Written instruction: Images should be left out, and everything else in the listing reproduced exactly.

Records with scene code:
## Start
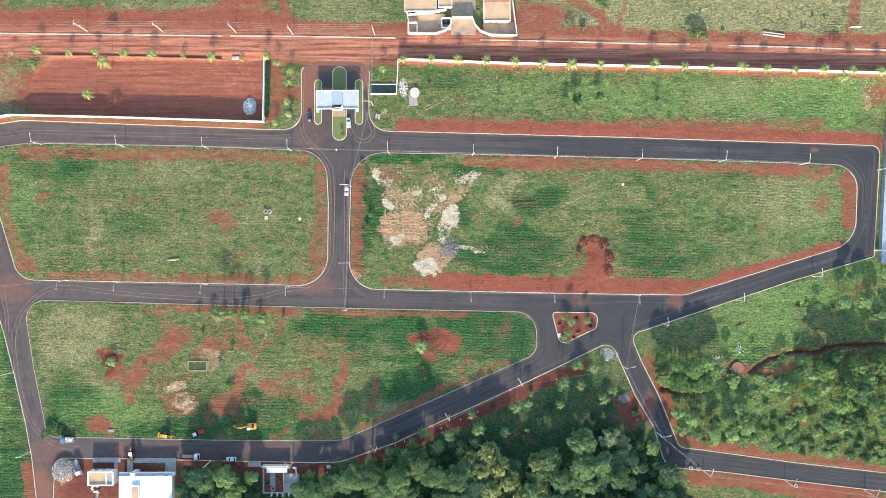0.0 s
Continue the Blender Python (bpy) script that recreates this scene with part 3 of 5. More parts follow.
lush_shade = spots(XW, YW, LUSH_SHADE_BLOBS) * (0.35 + 1.3 * fbm(X * 0.7, Y, 6, 33)) + (fbm(X * 0.6, Y, 13, 31) - 0.5) * 1.5
dry_haze = spots(XW, YW, DRY_HAZE_BLOBS) + (fbm(X * 0.5, Y, 16, 41) - 0.5) * 1.3
dry_haze = np.maximum(dry_haze, 1.1 * strips(XS, YS, [(1, 0.55, [(-75.6, -35.3), (-81.7, -49.7), (-92.6, -64.1), (-99.4, -77.3)])]))
lane = np.maximum(strips(X, Y, [(1.0, 6.5, DIRT_ROAD)]), 0.30 * plot)
lane = np.maximum(lane, strips(XS, YS, [
    (0.7, 0.9, [(-95.8, 78.9), (-89.6, 74.3), (-79.6, 73.0)]),
    (0.6, 0.8, [(-111.3, 71.2), (-95.8, 69.6), (-85.0, 73.8), (-81.1, 79.2)]),
    (0.6, 0.8, [(-102.0, 81.6), (-92.7, 72.3), (-89.6, 66.8)]),
    (0.5, 1.0, [(-128.4, 74.6), (-114.4, 73.3), (-98.9, 76.1)]),
    (0.5, 0.8, [(-148.5, 76.1), (-131.5, 78.0), (-117.5, 77.4)]),
    (0.6, 0.7, [(-89.6, 82.3), (-85.0, 76.1), (-80.3, 68.4)]),
]))
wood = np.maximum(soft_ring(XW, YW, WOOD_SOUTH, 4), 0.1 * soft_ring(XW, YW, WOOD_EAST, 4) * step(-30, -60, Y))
# the glade is tinted with it to paint in the trees' shade
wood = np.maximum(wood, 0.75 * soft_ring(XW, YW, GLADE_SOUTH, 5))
soil = np.maximum(soil, 0.9 * np.exp(-(creek_line / 1.5) ** 2) * (0.5 + fbm(X, Y, 3, 65)))
# the strip puts the shade along the wood's edge into the soil
damp_shade = np.maximum(spots(XW, YW, DAMP_SHADE_BLOBS), 0.7 * strips(XS, YS, [(1, 2.6, [(-35, -88.9), (3.5, -74.2), (34.9, -60), (59, -50.5)])]))
damp_shade = np.maximum(damp_shade, 0.8 * np.exp(-(creek_line / 1.5) ** 2))
far_field = step(215, 400, np.hypot(X, Y * 1.5))
soil = soil * (1 - far_field) + far_field * 0.5 * step(0.6, 0.7, fbm(X, Y, 120, 51))

PIT = (64.1, -0.1)
z = (fbm(X, Y, 5, 61) - 0.5) * 0.25 + (value_noise(X, Y, 1.3, 71) - 0.5) * 0.26
z += step(0.0, 0.8, lush_shade) * 0.30 * (value_noise(X * 0.22, Y, 1.15, 75) - 0.5) + 0.10 * (value_noise(X * 0.15, Y, 1.4, 77) - 0.5)
z *= np.where(soil > 0.8, 0.55, 1.0)
z += 0.13 - 1.2 * soft_ring(X, Y, PLOT, 1.6)
z += 0.8 * np.exp(-((X - PIT[0] - 8) ** 2 / 9 + (Y - PIT[1] + 3) ** 2 / 60)) * (0.4 + fbm(X, Y, 2, 81)) - 0.9 * np.exp(-((X - PIT[0]) ** 2 / 26 + (Y - PIT[1]) ** 2 / 22))
for (cx, cy, r, h) in [(-141.8, -45, 2.5, -0.6), (-3, -38.2, 3, 0.5), (-138.9, 64.2, 4, 1.2), (-161.3, -93, 4, 1.0), (123.9, -50.4, 3, -0.6)]:
    z += h * np.exp(-((X - cx) ** 2 + (Y - cy) ** 2) / (r * r)) * (0.5 + fbm(X, Y, 2, 83))
z -= 1.3 * np.exp(-(np.minimum(creek, creek2) / 0.9) ** 2)
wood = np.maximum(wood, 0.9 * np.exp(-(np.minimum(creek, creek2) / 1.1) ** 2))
ruts = strips(X, Y, [(1, 0.35, [(a, b + k) for a, b in DIRT_ROAD]) for k in (-4.2, -2.4, 0.3, 2.1)])
z -= 0.10 * ruts
near = step(0.2, 1.6, -depth)
z = np.where(depth > -0.2, -0.12, z * near + (1 - near) * 0.07)
z *= 1 - step(300, 500, np.hypot(X, Y))

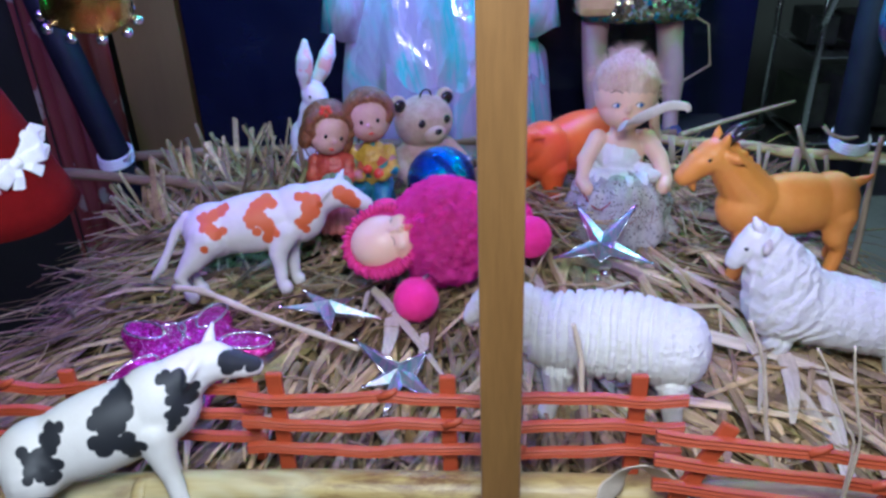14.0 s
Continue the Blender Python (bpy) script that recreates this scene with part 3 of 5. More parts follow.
## End
Task answer:
0.0 s
Continue the Blender Python (bpy) script that recreates this scene with part 3 of 5. More parts follow.
lush_shade = spots(XW, YW, LUSH_SHADE_BLOBS) * (0.35 + 1.3 * fbm(X * 0.7, Y, 6, 33)) + (fbm(X * 0.6, Y, 13, 31) - 0.5) * 1.5
dry_haze = spots(XW, YW, DRY_HAZE_BLOBS) + (fbm(X * 0.5, Y, 16, 41) - 0.5) * 1.3
dry_haze = np.maximum(dry_haze, 1.1 * strips(XS, YS, [(1, 0.55, [(-75.6, -35.3), (-81.7, -49.7), (-92.6, -64.1), (-99.4, -77.3)])]))
lane = np.maximum(strips(X, Y, [(1.0, 6.5, DIRT_ROAD)]), 0.30 * plot)
lane = np.maximum(lane, strips(XS, YS, [
    (0.7, 0.9, [(-95.8, 78.9), (-89.6, 74.3), (-79.6, 73.0)]),
    (0.6, 0.8, [(-111.3, 71.2), (-95.8, 69.6), (-85.0, 73.8), (-81.1, 79.2)]),
    (0.6, 0.8, [(-102.0, 81.6), (-92.7, 72.3), (-89.6, 66.8)]),
    (0.5, 1.0, [(-128.4, 74.6), (-114.4, 73.3), (-98.9, 76.1)]),
    (0.5, 0.8, [(-148.5, 76.1), (-131.5, 78.0), (-117.5, 77.4)]),
    (0.6, 0.7, [(-89.6, 82.3), (-85.0, 76.1), (-80.3, 68.4)]),
]))
wood = np.maximum(soft_ring(XW, YW, WOOD_SOUTH, 4), 0.1 * soft_ring(XW, YW, WOOD_EAST, 4) * step(-30, -60, Y))
# the glade is tinted with it to paint in the trees' shade
wood = np.maximum(wood, 0.75 * soft_ring(XW, YW, GLADE_SOUTH, 5))
soil = np.maximum(soil, 0.9 * np.exp(-(creek_line / 1.5) ** 2) * (0.5 + fbm(X, Y, 3, 65)))
# the strip puts the shade along the wood's edge into the soil
damp_shade = np.maximum(spots(XW, YW, DAMP_SHADE_BLOBS), 0.7 * strips(XS, YS, [(1, 2.6, [(-35, -88.9), (3.5, -74.2), (34.9, -60), (59, -50.5)])]))
damp_shade = np.maximum(damp_shade, 0.8 * np.exp(-(creek_line / 1.5) ** 2))
far_field = step(215, 400, np.hypot(X, Y * 1.5))
soil = soil * (1 - far_field) + far_field * 0.5 * step(0.6, 0.7, fbm(X, Y, 120, 51))

PIT = (64.1, -0.1)
z = (fbm(X, Y, 5, 61) - 0.5) * 0.25 + (value_noise(X, Y, 1.3, 71) - 0.5) * 0.26
z += step(0.0, 0.8, lush_shade) * 0.30 * (value_noise(X * 0.22, Y, 1.15, 75) - 0.5) + 0.10 * (value_noise(X * 0.15, Y, 1.4, 77) - 0.5)
z *= np.where(soil > 0.8, 0.55, 1.0)
z += 0.13 - 1.2 * soft_ring(X, Y, PLOT, 1.6)
z += 0.8 * np.exp(-((X - PIT[0] - 8) ** 2 / 9 + (Y - PIT[1] + 3) ** 2 / 60)) * (0.4 + fbm(X, Y, 2, 81)) - 0.9 * np.exp(-((X - PIT[0]) ** 2 / 26 + (Y - PIT[1]) ** 2 / 22))
for (cx, cy, r, h) in [(-141.8, -45, 2.5, -0.6), (-3, -38.2, 3, 0.5), (-138.9, 64.2, 4, 1.2), (-161.3, -93, 4, 1.0), (123.9, -50.4, 3, -0.6)]:
    z += h * np.exp(-((X - cx) ** 2 + (Y - cy) ** 2) / (r * r)) * (0.5 + fbm(X, Y, 2, 83))
z -= 1.3 * np.exp(-(np.minimum(creek, creek2) / 0.9) ** 2)
wood = np.maximum(wood, 0.9 * np.exp(-(np.minimum(creek, creek2) / 1.1) ** 2))
ruts = strips(X, Y, [(1, 0.35, [(a, b + k) for a, b in DIRT_ROAD]) for k in (-4.2, -2.4, 0.3, 2.1)])
z -= 0.10 * ruts
near = step(0.2, 1.6, -depth)
z = np.where(depth > -0.2, -0.12, z * near + (1 - near) * 0.07)
z *= 1 - step(300, 500, np.hypot(X, Y))

14.0 s
Continue the Blender Python (bpy) script that recreates this scene with part 3 of 5. More parts follow.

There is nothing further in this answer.